Exercise:
Do not repeat pictures. Repeat exactly the lines of the listing below from its first line through the line with "# bed colour".

Given material:
====================

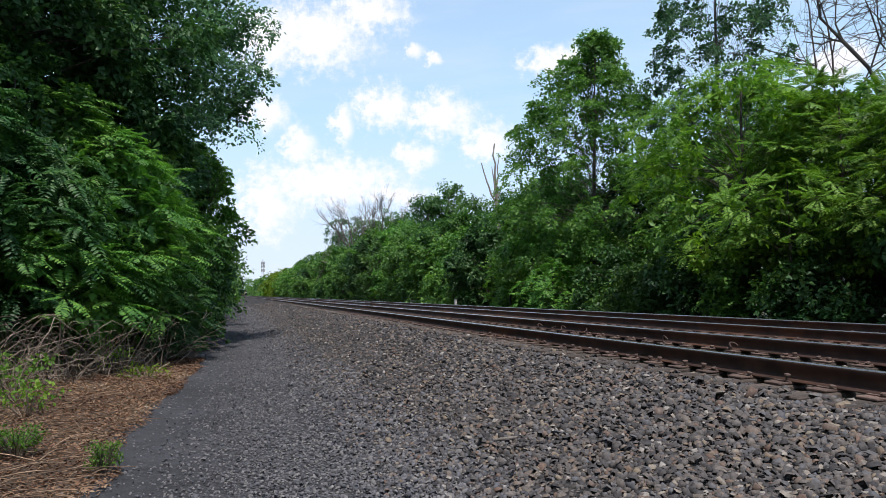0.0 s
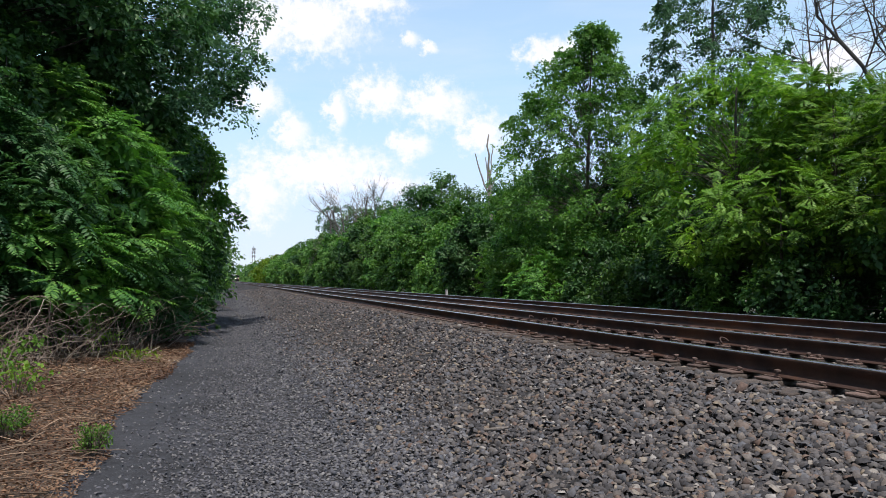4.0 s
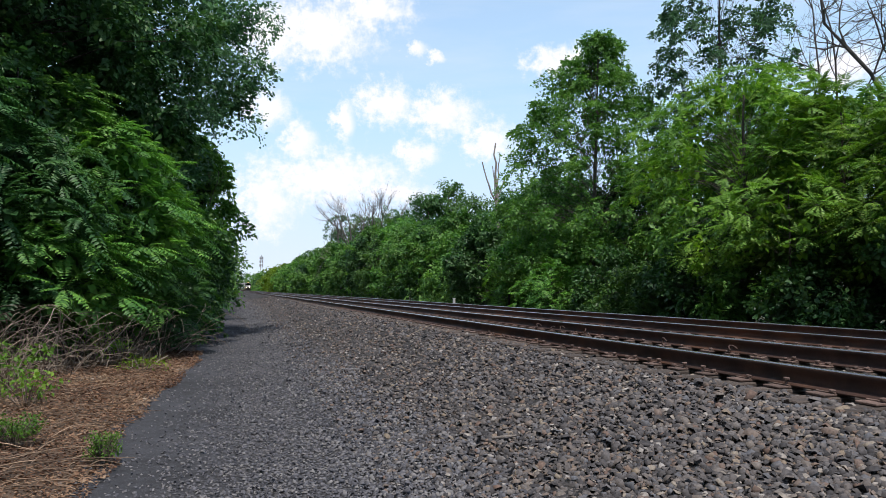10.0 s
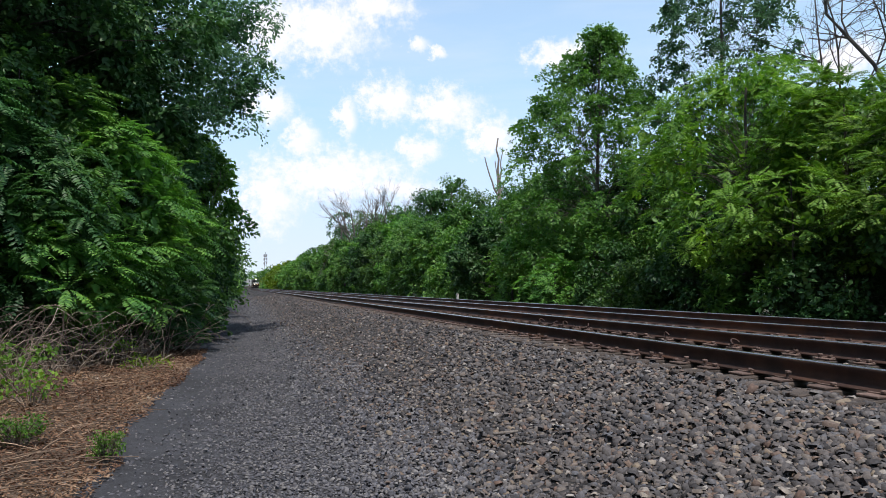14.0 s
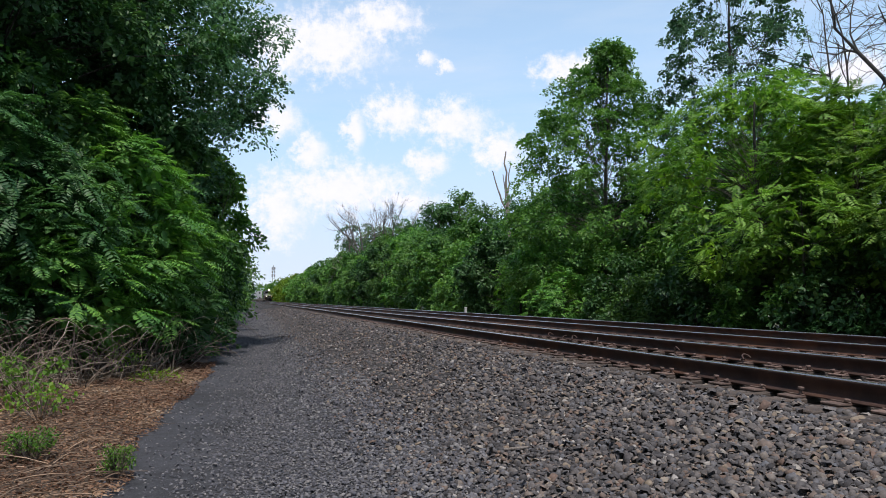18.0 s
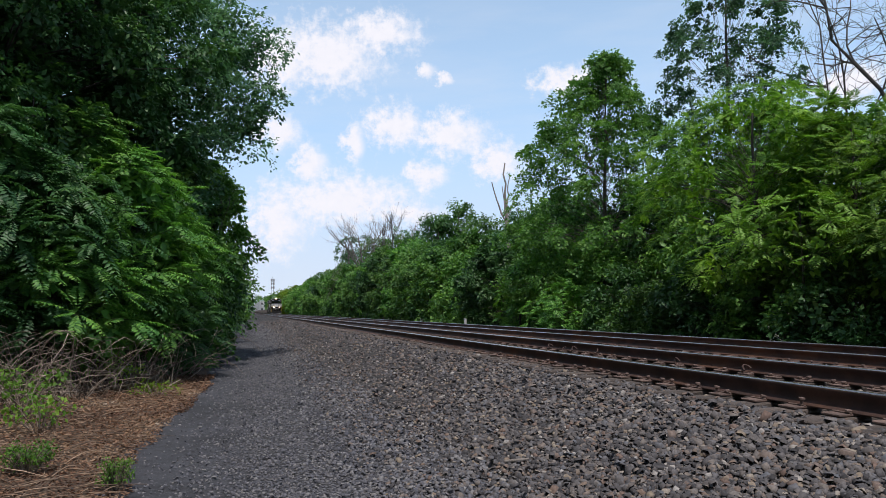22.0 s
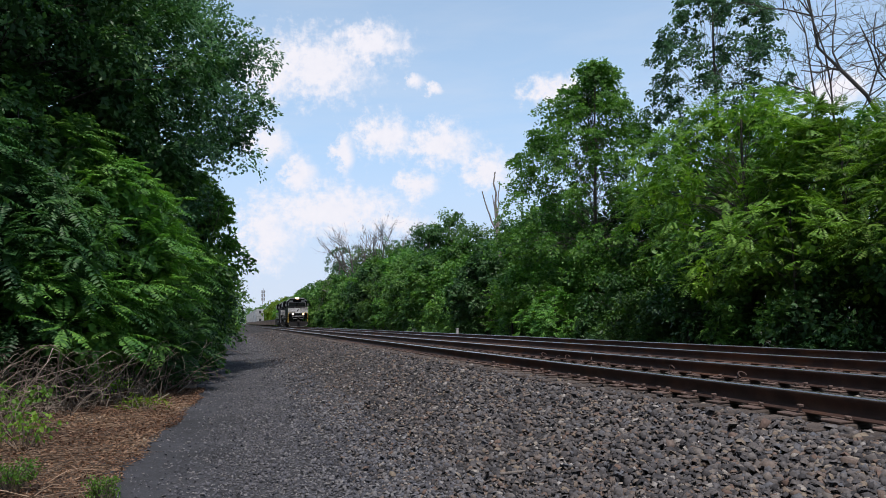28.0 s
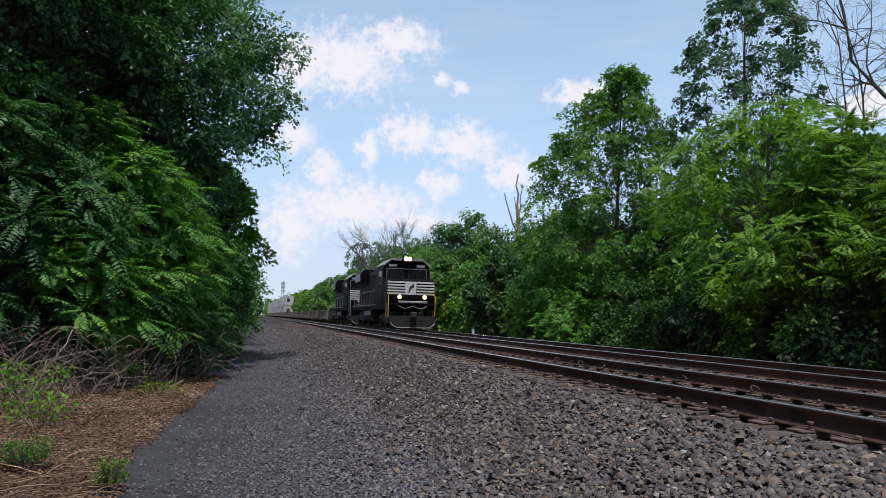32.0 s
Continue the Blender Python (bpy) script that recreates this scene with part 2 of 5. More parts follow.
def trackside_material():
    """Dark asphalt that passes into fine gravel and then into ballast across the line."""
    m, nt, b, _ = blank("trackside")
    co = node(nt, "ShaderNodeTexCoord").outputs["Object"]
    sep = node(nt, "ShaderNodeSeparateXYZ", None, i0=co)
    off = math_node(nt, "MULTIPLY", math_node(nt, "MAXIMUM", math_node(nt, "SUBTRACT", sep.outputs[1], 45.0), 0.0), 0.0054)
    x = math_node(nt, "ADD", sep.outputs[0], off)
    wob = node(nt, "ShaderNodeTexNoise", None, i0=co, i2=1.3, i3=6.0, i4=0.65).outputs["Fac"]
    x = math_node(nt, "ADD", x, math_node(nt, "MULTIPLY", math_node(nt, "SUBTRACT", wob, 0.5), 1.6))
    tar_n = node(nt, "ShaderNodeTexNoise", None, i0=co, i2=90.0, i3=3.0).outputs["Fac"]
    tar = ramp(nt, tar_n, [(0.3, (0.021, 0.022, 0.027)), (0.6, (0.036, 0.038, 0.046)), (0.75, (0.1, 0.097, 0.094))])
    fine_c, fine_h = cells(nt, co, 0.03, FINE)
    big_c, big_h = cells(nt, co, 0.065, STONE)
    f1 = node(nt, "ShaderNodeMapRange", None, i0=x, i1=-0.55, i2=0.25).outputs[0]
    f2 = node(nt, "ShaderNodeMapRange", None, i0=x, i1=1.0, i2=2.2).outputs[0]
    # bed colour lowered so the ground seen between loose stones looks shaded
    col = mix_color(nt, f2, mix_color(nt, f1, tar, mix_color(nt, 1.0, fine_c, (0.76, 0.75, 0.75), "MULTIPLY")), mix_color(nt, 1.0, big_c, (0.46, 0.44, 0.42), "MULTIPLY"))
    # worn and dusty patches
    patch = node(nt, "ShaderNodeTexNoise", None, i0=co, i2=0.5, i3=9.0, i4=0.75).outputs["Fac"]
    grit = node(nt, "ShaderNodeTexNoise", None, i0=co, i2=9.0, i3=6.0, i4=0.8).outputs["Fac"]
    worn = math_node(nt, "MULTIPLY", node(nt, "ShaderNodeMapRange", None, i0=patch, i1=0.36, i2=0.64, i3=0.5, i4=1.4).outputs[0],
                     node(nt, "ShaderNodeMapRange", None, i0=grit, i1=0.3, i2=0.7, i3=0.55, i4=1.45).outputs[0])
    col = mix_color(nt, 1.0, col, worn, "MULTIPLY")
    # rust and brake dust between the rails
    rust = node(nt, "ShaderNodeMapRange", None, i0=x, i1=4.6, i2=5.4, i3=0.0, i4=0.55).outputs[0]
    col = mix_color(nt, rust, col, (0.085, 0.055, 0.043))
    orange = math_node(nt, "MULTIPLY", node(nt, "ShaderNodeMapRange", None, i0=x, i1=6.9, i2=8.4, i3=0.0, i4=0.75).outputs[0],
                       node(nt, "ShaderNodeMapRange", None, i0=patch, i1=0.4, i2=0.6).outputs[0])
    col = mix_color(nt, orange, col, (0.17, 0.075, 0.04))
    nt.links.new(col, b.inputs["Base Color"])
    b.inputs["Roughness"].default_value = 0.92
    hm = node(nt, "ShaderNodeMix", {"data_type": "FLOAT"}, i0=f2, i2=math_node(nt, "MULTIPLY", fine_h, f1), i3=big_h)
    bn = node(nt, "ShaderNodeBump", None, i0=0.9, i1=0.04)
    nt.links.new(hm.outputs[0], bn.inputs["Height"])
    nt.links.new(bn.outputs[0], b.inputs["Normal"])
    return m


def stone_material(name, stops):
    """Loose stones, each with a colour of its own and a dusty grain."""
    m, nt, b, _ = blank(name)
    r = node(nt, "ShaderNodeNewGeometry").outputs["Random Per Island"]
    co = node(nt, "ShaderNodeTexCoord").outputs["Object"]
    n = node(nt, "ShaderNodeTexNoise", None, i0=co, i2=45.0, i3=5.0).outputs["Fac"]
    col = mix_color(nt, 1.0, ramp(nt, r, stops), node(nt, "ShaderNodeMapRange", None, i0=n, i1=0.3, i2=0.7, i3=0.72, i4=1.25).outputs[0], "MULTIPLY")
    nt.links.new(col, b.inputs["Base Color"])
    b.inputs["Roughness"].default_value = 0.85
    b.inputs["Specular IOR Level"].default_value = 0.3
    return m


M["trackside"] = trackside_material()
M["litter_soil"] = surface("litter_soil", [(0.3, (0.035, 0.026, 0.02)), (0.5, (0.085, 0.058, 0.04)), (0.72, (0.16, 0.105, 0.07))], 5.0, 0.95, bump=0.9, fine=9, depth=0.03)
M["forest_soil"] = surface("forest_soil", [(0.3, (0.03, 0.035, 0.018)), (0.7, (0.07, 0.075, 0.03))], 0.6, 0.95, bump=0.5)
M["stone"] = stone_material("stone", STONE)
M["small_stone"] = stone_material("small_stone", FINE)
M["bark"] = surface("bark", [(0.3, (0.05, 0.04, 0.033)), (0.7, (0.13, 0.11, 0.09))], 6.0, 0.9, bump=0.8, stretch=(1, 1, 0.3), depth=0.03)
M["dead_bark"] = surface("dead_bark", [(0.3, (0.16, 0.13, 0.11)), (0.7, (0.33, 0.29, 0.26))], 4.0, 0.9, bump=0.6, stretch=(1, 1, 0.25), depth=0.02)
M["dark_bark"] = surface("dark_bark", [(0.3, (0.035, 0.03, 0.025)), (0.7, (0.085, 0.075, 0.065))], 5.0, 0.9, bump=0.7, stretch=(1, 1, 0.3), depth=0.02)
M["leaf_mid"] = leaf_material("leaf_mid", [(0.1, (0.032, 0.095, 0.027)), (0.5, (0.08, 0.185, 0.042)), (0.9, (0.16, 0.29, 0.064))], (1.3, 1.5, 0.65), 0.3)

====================

Full answer:
0.0 s
4.0 s
10.0 s
14.0 s
18.0 s
22.0 s
28.0 s
32.0 s
Continue the Blender Python (bpy) script that recreates this scene with part 2 of 5. More parts follow.
def trackside_material():
    """Dark asphalt that passes into fine gravel and then into ballast across the line."""
    m, nt, b, _ = blank("trackside")
    co = node(nt, "ShaderNodeTexCoord").outputs["Object"]
    sep = node(nt, "ShaderNodeSeparateXYZ", None, i0=co)
    off = math_node(nt, "MULTIPLY", math_node(nt, "MAXIMUM", math_node(nt, "SUBTRACT", sep.outputs[1], 45.0), 0.0), 0.0054)
    x = math_node(nt, "ADD", sep.outputs[0], off)
    wob = node(nt, "ShaderNodeTexNoise", None, i0=co, i2=1.3, i3=6.0, i4=0.65).outputs["Fac"]
    x = math_node(nt, "ADD", x, math_node(nt, "MULTIPLY", math_node(nt, "SUBTRACT", wob, 0.5), 1.6))
    tar_n = node(nt, "ShaderNodeTexNoise", None, i0=co, i2=90.0, i3=3.0).outputs["Fac"]
    tar = ramp(nt, tar_n, [(0.3, (0.021, 0.022, 0.027)), (0.6, (0.036, 0.038, 0.046)), (0.75, (0.1, 0.097, 0.094))])
    fine_c, fine_h = cells(nt, co, 0.03, FINE)
    big_c, big_h = cells(nt, co, 0.065, STONE)
    f1 = node(nt, "ShaderNodeMapRange", None, i0=x, i1=-0.55, i2=0.25).outputs[0]
    f2 = node(nt, "ShaderNodeMapRange", None, i0=x, i1=1.0, i2=2.2).outputs[0]
    # bed colour lowered so the ground seen between loose stones looks shaded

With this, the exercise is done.